_Directions for this task_
Do not repeat pictures. Repeat exactly the lines of the listing below from its first line through the line with "return bush".

_Given material_

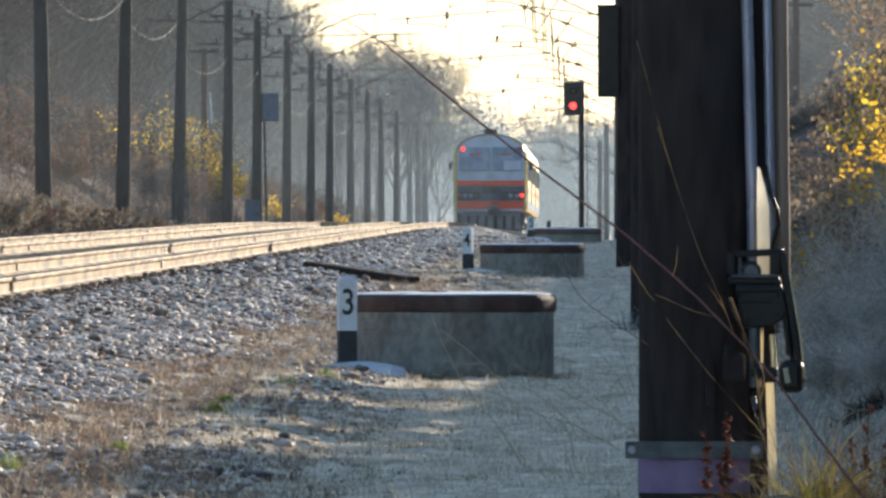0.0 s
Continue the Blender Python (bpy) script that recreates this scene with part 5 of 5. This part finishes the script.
def build_leafy_bush(x, y, height, width, leaves, leaf_size, label, seed, mat, stems=26, thick=0.012, low=0.35, wood=None, twiggy=False):
    rnd = random.Random(seed)
    z = float(ground_z(x, y))
    bush = empty("autumn_bush", pose(x, y, z), label=label, category="bush")
    bm = bmesh.new()
    tips = []
    for k in range(stems):
        a, o = rnd.uniform(0, 6.283), width * 0.5 * math.sqrt(rnd.random())
        h = height * rnd.uniform(0.5, 1.0) * (1 - 0.35 * o / (width * 0.5))
        pts = [(rnd.uniform(-0.42, 0.42) * width, rnd.uniform(-0.3, 0.3) * width, -0.1), (o * 0.4 * math.cos(a), o * 0.4 * math.sin(a), h * 0.45), (o * 0.8 * math.cos(a), o * 0.8 * math.sin(a), h * 0.8), (o * math.cos(a), o * math.sin(a), h)]
        tube(pts, [thick, thick * 0.8, thick * 0.5, thick * 0.15], 4, bm, cap=False)
        for p0, p1 in zip(pts[1:], pts[2:]):
            for j in range(4):
                q = Vector(p0).lerp(Vector(p1), j / 4)
                if q.z > height * low:
                    tips.append(q[:])
                e = q + Vector((rnd.uniform(-1, 1), rnd.uniform(-1, 1), rnd.uniform(0.1, 1))) * height * 0.1
                tube([q, e], [thick * 0.35, thick * 0.1], 3, bm, cap=False)
                if q.z > height * low:
                    tips.append(e[:])
    part("stems", bm, wood or M_BARK, bush)
    if twiggy:
        v, f = twig_blades(leaves, tips, height * 0.05, leaf_size, 0.0022, 0.1)
        quick_mesh("twigs", v, f, mat, bush)
    else:
        v, f = leaf_cloud(tips, leaves, height * 0.025, leaf_size, seed)
        quick_mesh("leaves", v, f, mat, bush)
    return bush


def build_bushes():
    for x, y, h, w, n, s, k in ((-16.6, 500, 3.4, 2.4, 2200, 0.045, 1), (-17.1, 492, 5.2, 3.0, 2200, 0.042, 2), (-17.9, 478, 5.4, 2.2, 420, 0.042, 9), (-18.0, 465, 3.6, 1.4, 160, 0.045, 3), (-18.3, 440, 3.6, 1.6, 200, 0.05, 8), (-16.4, 575, 1.6, 2.0, 500, 0.055, 4),
                               (-20.1, 345, 3.5, 1.8, 520, 0.05, 5), (-16.5, 690, 1.6, 2.4, 400, 0.055, 6), (-16.3, 820, 1.6, 2.6, 350, 0.06, 7)):
        build_leafy_bush(x, y, h, w, n, s, "bright yellow autumn bush on the far bank", k, M_YELLOW, 30, 0.02, 0.3)
    for x, y, h, w, n, s, k in ((1.42, 106, 1.5, 0.7, 60, 0.024, 11), (2.28, 116, 2.1, 1.0, 420, 0.024, 12), (2.62, 124, 2.5, 1.1, 950, 0.025, 13)):
        build_leafy_bush(x, y, h, w, n, s, "half-bare bush with golden yellow leaves on the bank", k, M_GOLD, 26, 0.006, 0.3, M_STALK)
    for x, y, h, w, n, s, k in ((2.3, 126, 2.3, 2.2, 2600, 0.024, 14), (1.80, 111, 1.7, 1.6, 1000, 0.020, 20), (1.85, 121, 1.9, 1.5, 1900, 0.022, 18), (2.7, 119, 2.2, 1.6, 1900, 0.022, 19), (3.4, 150, 2.6, 2.4, 900, 0.035, 15), (4.4, 190, 3.0, 3.0, 1100, 0.04, 16), (6.0, 260, 3.5, 4.0, 1300, 0.05, 17)):
        build_leafy_bush(x, y, h, w, n, s, "brown and dull green thicket on the bank", k, M_RUSSET if k == 18 else M_OLIVE, 30, 0.006, 0.05, M_STALK)
    # Added bush, hidden behind the wide mast, that keeps sun off the well's ring.
    build_leafy_bush(1.08, 107.2, 1.75, 1.0, 6500, 0.03, "added bramble bush behind the mast that shades the well's ring", 97, M_THICKET, 40, 0.006, 0.0)
    # frosted bramble masses on the near bank before the golden bushes
    for x, y, h, w, k in ((1.50, 97, 0.85, 0.9, 91), (1.85, 99, 1.05, 1.0, 92), (2.20, 102, 1.2, 1.0, 93), (1.75, 88, 0.75, 0.8, 94), (1.35, 84, 0.5, 0.7, 95), (1.60, 76, 0.55, 0.7, 96)):
        build_leafy_bush(x, y, h, w, 2600, 0.12, "low frosted grey bramble mass on the bank", k, M_HOAR, 34, 0.0035, 0.0, M_HOAR, True)
    # frosted mounds of bracken before the feet of the far masts
    r = random.Random(23)
    for k in range(15):
        y = 250 + 10.5 * k
        h = max(0.3, 1.75 - 0.0125 * (y - 280)) + r.uniform(-0.12, 0.12)
        build_leafy_bush(-14.85 + r.uniform(-0.25, 0.2), y, h, 2.0, 4200, 0.026, "frosted mound of dead bracken beside the far track", 80 + k, M_THICKET if k % 3 else M_BRACKEN, 30, 0.008, 0.0)
    r = random.Random(17)
    kinds = [build_leafy_bush(5.2 + k, 66 + 3 * k, 1.9, 2.6, 3400, 0.06, "leafless frosted bramble thicket on the bank", 60 + k, M_THICKET, 40, 0.012, 0.0) for k in range(3)]
    for k in range(210):
        y = 60 + 330 * k / 210 + r.uniform(-1, 1)
        x = 4.6 + r.random() * 2.6
        if open_to_sun(x, y):
            continue
        s = r.uniform(0.75, 1.1) * max(0.35, ((x + 3.2) * 0.508 - float(ground_z(x, y) + drop(y))) / 1.9)
        copy_thing(kinds[k % 3], pose(x, y, float(ground_z(x, y)) - 0.05, 0, 0, r.uniform(0, 360)) @ Matrix.Diagonal((s, s, s, 1)))
    for k, (x, y, h, w) in enumerate(((-18.3, 330, 2.0, 4.0), (-18.6, 360, 2.2, 4.0), (-18.2, 395, 2.0, 4.0), (-18.8, 425, 2.3, 4.0), (-18.4, 455, 2.0, 4.0), (-17.6, 485, 2.0, 3.6), (-17.8, 520, 2.2, 4.0), (-20.5, 370, 2.2, 4.5), (-20.8, 420, 2.4, 4.5), (-20.4, 480, 2.4, 4.5), (-17.6, 600, 2.4, 4.0), (-17.2, 650, 2.0, 4.0), (-19.4, 560, 3.0, 4.0))):
        build_leafy_bush(x, y, h, w, 6400, 0.034, "russet bracken and bramble thicket on the far bank", 30 + k, M_BRACKEN, 34, 0.012, 0.0)


def build_far_bank():
    r = np.random.default_rng(77)
    for name, mat, n, x0, x1, ln, w, label, seed in (("bank_bracken", M_BRACKEN, 26000, -24.0, -16.3, 0.65, 0.03, "russet dead bracken covering the far bank", 31),
                                                     ("bank_frost_grass", M_BANKGRASS, 22000, -18.5, -14.9, 0.40, 0.02, "grey-brown frosted grass at the foot of the far bank", 32),
                                                     ("bank_brush", M_TWIGS, 14000, -30.0, -18.5, 1.7, 0.02, "grey leafless brush at the edge of the wood", 33)):
        y = 270 + 700 * r.random(n) ** 1.5
        x = x0 + (x1 - x0) * r.random(n)
        keep = r.random(n) < np.clip(1.5 * patch(x * 0.4, y * 0.3, seed), 0.1, 1)
        x, y = x[keep], y[keep]
        v, f = curved_blades(np.stack([x, y, ground_z(x, y) - 0.05], -1), ln, w, 0.9, seed)
        tagged(quick_mesh(name, v, f, mat), label, "undergrowth", kind="stuff")


# ---- small things beside the line ----
def build_small_things():
    a, b = Vector((-4.63, 181.0, 0.405)), Vector((-3.10, 178.5, 0.195))
    bm = box(0, 0, 0, 0.24, (b - a).length, 0.115, 0.02)
    for v in bm.verts:
        v.co.x += 0.02 * math.sin(v.co.y * 4)
    d = (b - a).normalized()
    m = Matrix.Translation((a + b) / 2) @ d.to_track_quat("Y", "Z").to_matrix().to_4x4()
    bmesh.ops.transform(bm, matrix=m, verts=bm.verts)
    tagged(part("timber_beam", bm, M_TAR), "old dark timber beam lying across the ballast shoulder", "timber")
    # blue plate and stay on one of the far masts
    foot = left_foot(519)
    sign = empty("blue_sign", pose(-14.93, 519, 5.05), label="blue sign plate fixed to a mast", category="sign")
    part("plate", box(0, 0, 0, 0.66, 0.03, 1.13, 0.01), M_BLUE, sign)
    part("plate_frame", box(0, 0.03, 0, 0.70, 0.03, 1.17, 0.01), M_DARKSTEEL, sign)
    for z in (-0.35, 0.35):
        part("fixing", box(-0.35, 0.03, z, 0.4, 0.04, 0.05, 0.01), M_DARKSTEEL, sign)
    part("lettering", box(0.0, -0.018, 0.22, 0.40, 0.006, 0.10, 0), M_LILAC, sign, "faded unreadable lettering")
    stay = empty("mast_stay", pose(LEFT_X + 0.42, 519, foot), label="slim stay pole leaning against a mast", category="stay")
    part("pole", tube([(0, 0, -0.3), (-0.1, 0, 4.4)], 0.05, 10), M_MAST, stay, smooth=True)
    # relay cabinet between the masts
    rb = empty("relay_cabinet", pose(-15.1, 500, float(ground_z(-15.1, 500))), label="small blue-grey relay cabinet at the foot of the masts", category="cabinet")
    top = 1.22 - float(ground_z(-15.1, 500))
    part("body", box(0, 0, top / 2 - 0.05, 0.60, 0.42, top + 0.02, 0.015), M_BLUE, rb)
    door = part("door", box(0, -0.215, top / 2 + 0.05, 0.52, 0.016, top - 0.3, 0.005), M_BLUE, rb)
    part("door_handle", box(0.19, -0.235, top / 2 + 0.05, 0.03, 0.03, 0.12, 0.005), M_DARKSTEEL, door)
    part("roof", box(0, -0.01, top + 0.0, 0.66, 0.50, 0.05, 0.012), M_CABLE, rb, "pale frosted roof")
    # telegraph pole behind the masts
    x, y = -16.75, 492
    z = float(ground_z(x, y))
    tp = empty("telegraph_pole", pose(x, y, z), label="old wooden telegraph pole with one crossarm", category="telegraph pole")
    h = 7.2 - z
    part("pole", tube([(0, 0, -0.5), (0, 0, h)], [0.15, 0.11], 12), M_MAST, tp, smooth=True)
    arm = part("crossarm", box(0.0, -0.12, h - 0.15, 1.2, 0.10, 0.14, 0.01), M_MAST, tp)
    for px in (-0.52, -0.3, 0.3, 0.52):
        bm = lathe([(0.02, 0), (0.02, 0.06), (0.06, 0.08), (0.055, 0.15), (0.03, 0.19)], 10)
        bmesh.ops.translate(bm, vec=(px, -0.12, h - 0.19), verts=bm.verts)
        part("insulator", bm, M_CABLE, arm, "pale glass insulator")
    # White strip that paints the sunlit glint at the pole.
    part("marker_strip", tube([(0.28, -0.12, h - 3.0), (0.22, -0.12, h - 1.75)], 0.045, 8), M_FROST, tp, "white strip standing for a sunlit glint at the pole")
    # pole behind the near bank's bush
    x, y = 5.55, 420
    z = float(ground_z(x, y))
    tp = empty("telegraph_pole", pose(x, y, z), label="dark telegraph pole at the edge of the wood", category="telegraph pole")
    part("pole", tube([(0, 0, -0.5), (0, 0, 8.1 - z)], [0.13, 0.11], 12), M_TAR, tp, smooth=True)
    part("crossarm", box(0.1, -0.15, 7.78 - z, 0.9, 0.10, 0.12, 0.01), M_TAR, tp)
    # low marker posts near the third well
    for px, py, hh in ((-2.08, 318, 0.46),):
        z = float(ground_z(px, py))
        mk = empty("marker_post", pose(px, py, z), label="short dark marker post on the verge", category="post")
        part("post", box(0, 0, hh / 2 - 0.1, 0.11, 0.11, hh + 0.2, 0.01), M_TAR, mk)


# ---- the place ----
build_ground()
build_ballast()
build_stones()
build_oily_stones()
build_track(TRACKS[0], "track_near")
build_track(TRACKS[1], "track_far")
for wx, wy, wt, wf, k in ((-1.475, 103.85, 0.607, 0.0, 1), (-1.60, 203.8, 0.624, 0.17, 2), (-1.57, 303.8, 0.614, 0.34, 3)):
    build_well(wx, wy, wt, wf, k)
for px, py, pf, ph, digit, turn in ((-2.325, 103.0, 0.0, 0.755, "3", 8), (-2.63, 203.0, 0.175, 0.72, "4", -14), (-2.42, 303.0, 0.35, 0.55, "5", 12)):
    build_post(px, py, pf, ph, digit, turn)
build_masts()
build_wires()
build_near_mast()
build_drive()
build_second_masts()
build_signal()
train = build_train()
build_trees()
build_overhanging_tree()
build_distant_wood()
build_bushes()
build_small_things()
build_far_bank()
build_shrub()
build_stalks()
build_arching_stalks()
build_bank_twigs()
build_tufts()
build_verge_grass()
build_haze()


def motions():
    rows = []
    for k in range(0, 33):
        y = 600 + 17.2 * k
        z0, z1 = RAIL_TOP - float(drop(y)), RAIL_TOP - float(drop(y + 76))
        rows.append((float(k), pose(TRACKS[0] + 0.25, y, z0, math.degrees(math.atan2(z1 - z0, 76)), 0, 0)))
    walk(train, rows)


motions()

_Answer_
0.0 s
Continue the Blender Python (bpy) script that recreates this scene with part 5 of 5. This part finishes the script.
def build_leafy_bush(x, y, height, width, leaves, leaf_size, label, seed, mat, stems=26, thick=0.012, low=0.35, wood=None, twiggy=False):
    rnd = random.Random(seed)
    z = float(ground_z(x, y))
    bush = empty("autumn_bush", pose(x, y, z), label=label, category="bush")
    bm = bmesh.new()
    tips = []
    for k in range(stems):
        a, o = rnd.uniform(0, 6.283), width * 0.5 * math.sqrt(rnd.random())
        h = height * rnd.uniform(0.5, 1.0) * (1 - 0.35 * o / (width * 0.5))
        pts = [(rnd.uniform(-0.42, 0.42) * width, rnd.uniform(-0.3, 0.3) * width, -0.1), (o * 0.4 * math.cos(a), o * 0.4 * math.sin(a), h * 0.45), (o * 0.8 * math.cos(a), o * 0.8 * math.sin(a), h * 0.8), (o * math.cos(a), o * math.sin(a), h)]
        tube(pts, [thick, thick * 0.8, thick * 0.5, thick * 0.15], 4, bm, cap=False)
        for p0, p1 in zip(pts[1:], pts[2:]):
            for j in range(4):
                q = Vector(p0).lerp(Vector(p1), j / 4)
                if q.z > height * low:
                    tips.append(q[:])
                e = q + Vector((rnd.uniform(-1, 1), rnd.uniform(-1, 1), rnd.uniform(0.1, 1))) * height * 0.1
                tube([q, e], [thick * 0.35, thick * 0.1], 3, bm, cap=False)
                if q.z > height * low:
                    tips.append(e[:])
    part("stems", bm, wood or M_BARK, bush)
    if twiggy:
        v, f = twig_blades(leaves, tips, height * 0.05, leaf_size, 0.0022, 0.1)
        quick_mesh("twigs", v, f, mat, bush)
    else:
        v, f = leaf_cloud(tips, leaves, height * 0.025, leaf_size, seed)
        quick_mesh("leaves", v, f, mat, bush)
    return bush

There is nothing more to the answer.